We all know why hobby shops are failing, so I won’t beat that dead horse. Prices, selection, aftermarket, blah, blah, blah. Suffice to say, this is our reality, and we have to face the implications.

I haven’t been to a hobby shop in three or four months, and I have to be honest that I don’t miss the experience. So I have to wonder…are hobby shops obsolete?

I hear your arguments.

“The LHS is a great place to meet up with friends.”

Really? Whenever I was at Avenel or any local shop I almost never saw modelers shopping much less talking. Meetups are a rare event, though in fairness I do know of at least one shop in Ohio where 10-15 guys regularly gather every Friday to talk plastic.

“The LHS is a good place to introduce new modelers to the hobby.”

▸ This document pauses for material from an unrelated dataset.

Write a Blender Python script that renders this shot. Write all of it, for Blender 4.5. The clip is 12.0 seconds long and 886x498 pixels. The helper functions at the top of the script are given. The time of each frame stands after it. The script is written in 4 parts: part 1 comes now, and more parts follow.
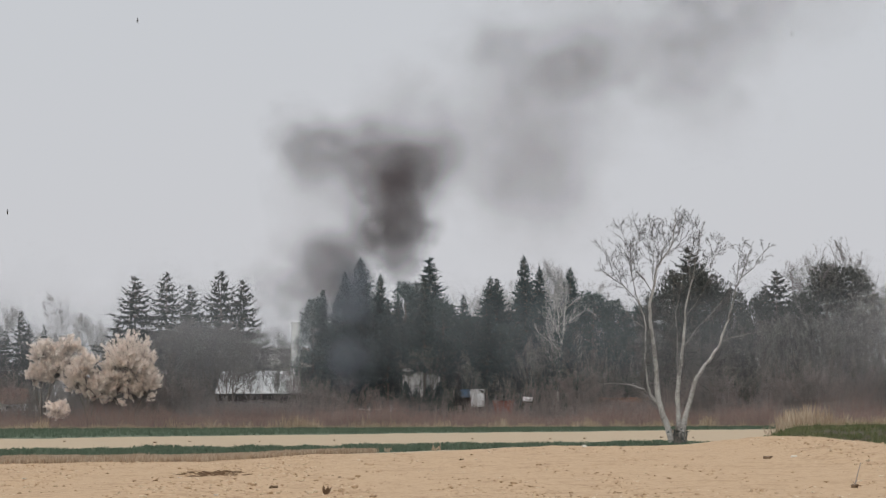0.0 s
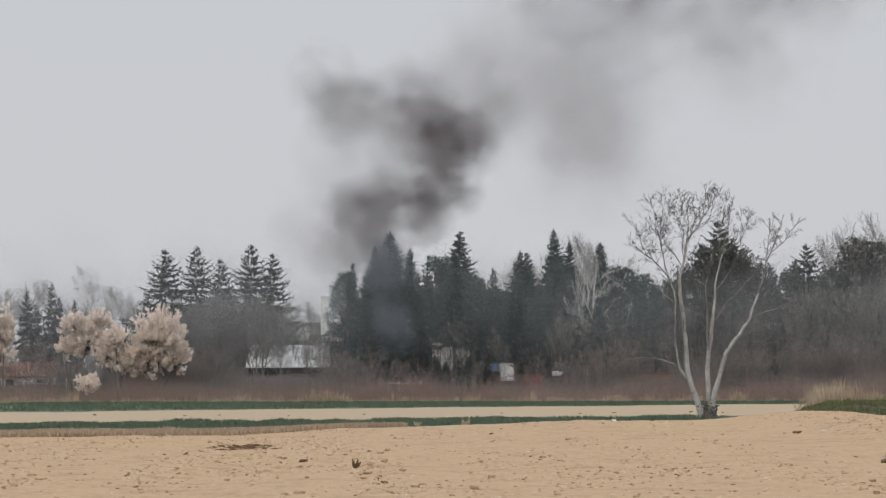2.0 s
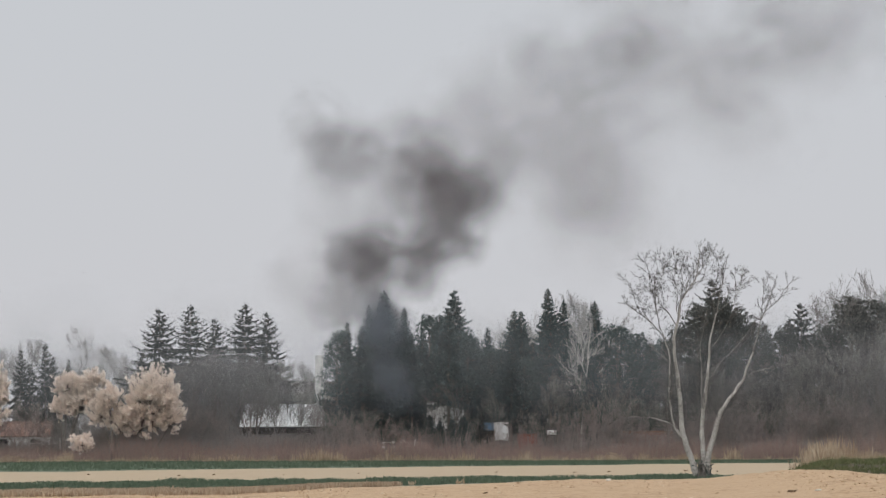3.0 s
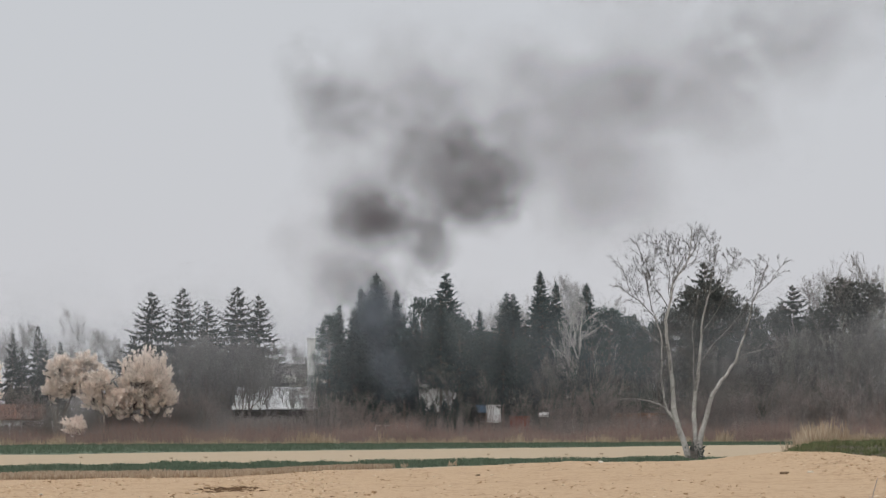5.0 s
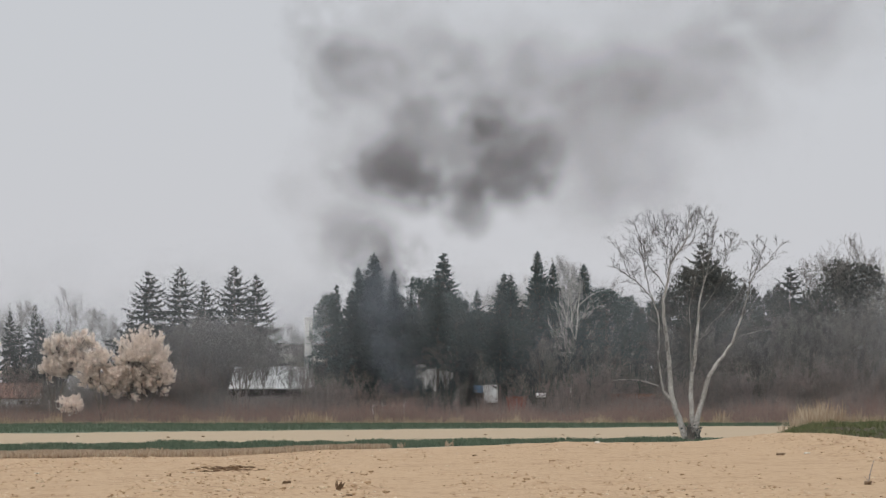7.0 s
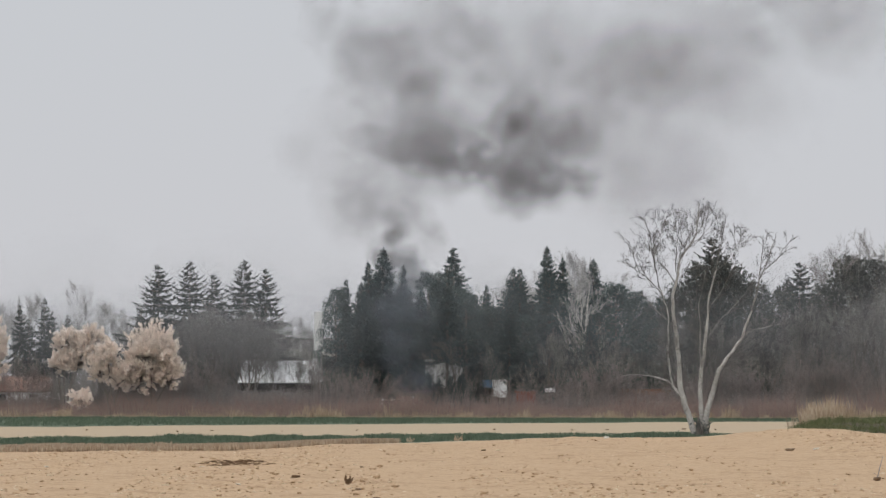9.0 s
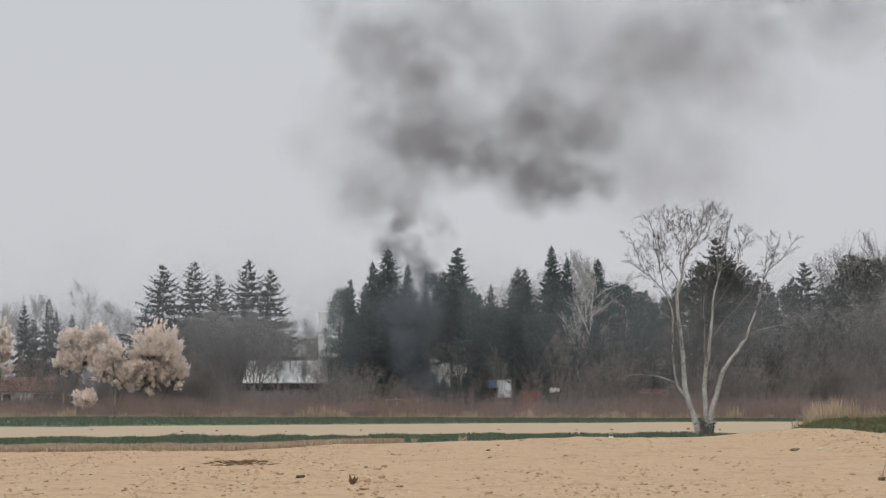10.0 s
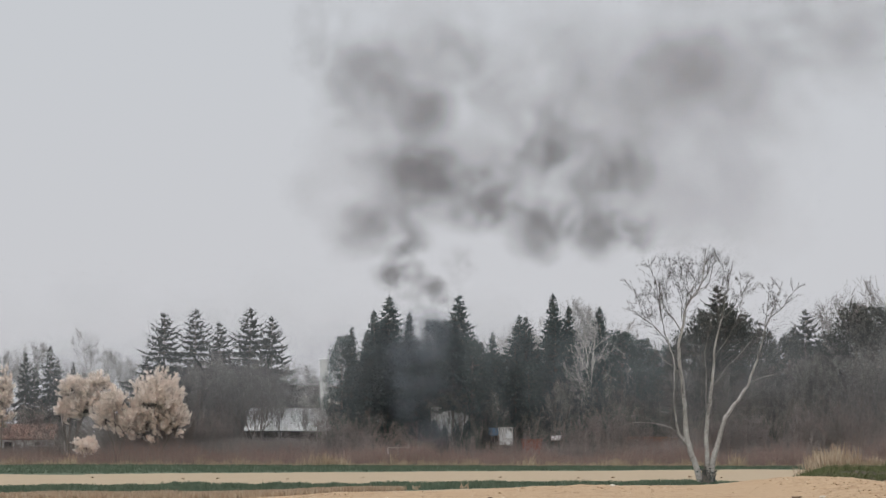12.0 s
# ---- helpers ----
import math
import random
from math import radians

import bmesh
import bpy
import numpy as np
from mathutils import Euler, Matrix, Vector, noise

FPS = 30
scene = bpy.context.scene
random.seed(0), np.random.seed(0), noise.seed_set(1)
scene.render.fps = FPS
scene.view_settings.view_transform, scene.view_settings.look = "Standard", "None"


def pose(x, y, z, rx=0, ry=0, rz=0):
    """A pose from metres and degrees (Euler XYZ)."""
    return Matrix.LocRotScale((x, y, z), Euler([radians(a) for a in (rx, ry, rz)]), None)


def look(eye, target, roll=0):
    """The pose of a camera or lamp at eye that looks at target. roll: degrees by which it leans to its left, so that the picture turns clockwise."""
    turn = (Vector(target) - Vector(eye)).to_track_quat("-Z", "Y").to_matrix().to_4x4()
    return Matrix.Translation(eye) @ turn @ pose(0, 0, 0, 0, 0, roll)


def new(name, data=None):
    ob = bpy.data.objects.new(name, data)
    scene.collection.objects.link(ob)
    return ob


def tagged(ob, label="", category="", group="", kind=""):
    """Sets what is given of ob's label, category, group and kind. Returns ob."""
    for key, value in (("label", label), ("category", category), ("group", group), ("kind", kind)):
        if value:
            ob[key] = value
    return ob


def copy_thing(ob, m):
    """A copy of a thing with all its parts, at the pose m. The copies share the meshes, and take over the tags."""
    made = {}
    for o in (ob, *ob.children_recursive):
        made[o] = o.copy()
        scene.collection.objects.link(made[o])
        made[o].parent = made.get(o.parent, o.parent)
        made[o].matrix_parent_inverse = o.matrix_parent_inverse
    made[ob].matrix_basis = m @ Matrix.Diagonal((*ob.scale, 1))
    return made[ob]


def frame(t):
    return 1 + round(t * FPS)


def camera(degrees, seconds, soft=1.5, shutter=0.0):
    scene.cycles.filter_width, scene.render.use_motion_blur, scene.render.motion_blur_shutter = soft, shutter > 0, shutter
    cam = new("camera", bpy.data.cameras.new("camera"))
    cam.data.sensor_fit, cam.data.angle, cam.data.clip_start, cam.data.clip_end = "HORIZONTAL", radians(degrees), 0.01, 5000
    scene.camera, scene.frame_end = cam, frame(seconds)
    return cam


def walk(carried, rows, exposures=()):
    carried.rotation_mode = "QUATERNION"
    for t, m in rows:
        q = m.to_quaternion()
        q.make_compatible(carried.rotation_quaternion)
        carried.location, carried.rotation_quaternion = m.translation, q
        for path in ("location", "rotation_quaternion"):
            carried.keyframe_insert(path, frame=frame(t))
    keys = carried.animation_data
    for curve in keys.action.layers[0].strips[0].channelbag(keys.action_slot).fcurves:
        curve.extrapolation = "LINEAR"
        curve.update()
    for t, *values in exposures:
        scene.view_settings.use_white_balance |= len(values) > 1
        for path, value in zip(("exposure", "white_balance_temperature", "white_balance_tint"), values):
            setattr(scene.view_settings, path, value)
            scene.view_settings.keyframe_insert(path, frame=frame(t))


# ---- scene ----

Maybe, but I have a feeling that new modelers — at least adult modelers — will gather information about the hobby from online resources before setting foot in a hobby shop. For example, I’ve been considering learning how to brew beer at home. There’s a small shop near my home that sells supplies, but I’d probably do my research and make my subsequent purchases online. I don't think someone new to scale modeling to be much different.

“If I need a bottle of Model Master paint I can buy it at my LHS instead of waiting a week to mail order it.”

Yes, if you're lucky to have a shop close to you. Avenel Hobbies was a 60 minute drive for me, so swinging by after work was not an option. The two remaining shops, mediocre by comparison to Avenel, are at least a 30 minute drive. It’s easier for me to mail order paint and nearly anything else I need. Granted, that presumes that I monitor my supplies and plan ahead, but I don’t find that task terribly difficult, and ordering online ultimately saves me time driving to/from a shop on the weekend, time that could be spent at the workbench.

I'm afraid to say that hobby shops may no longer be a viable business opportunity. That so many have closed tells us either there’s no market for them or the owners are mismanaging them. Or a combination of both. Either way, like it or not, we’re adapting to a new reality that may not be as bad as we suspect.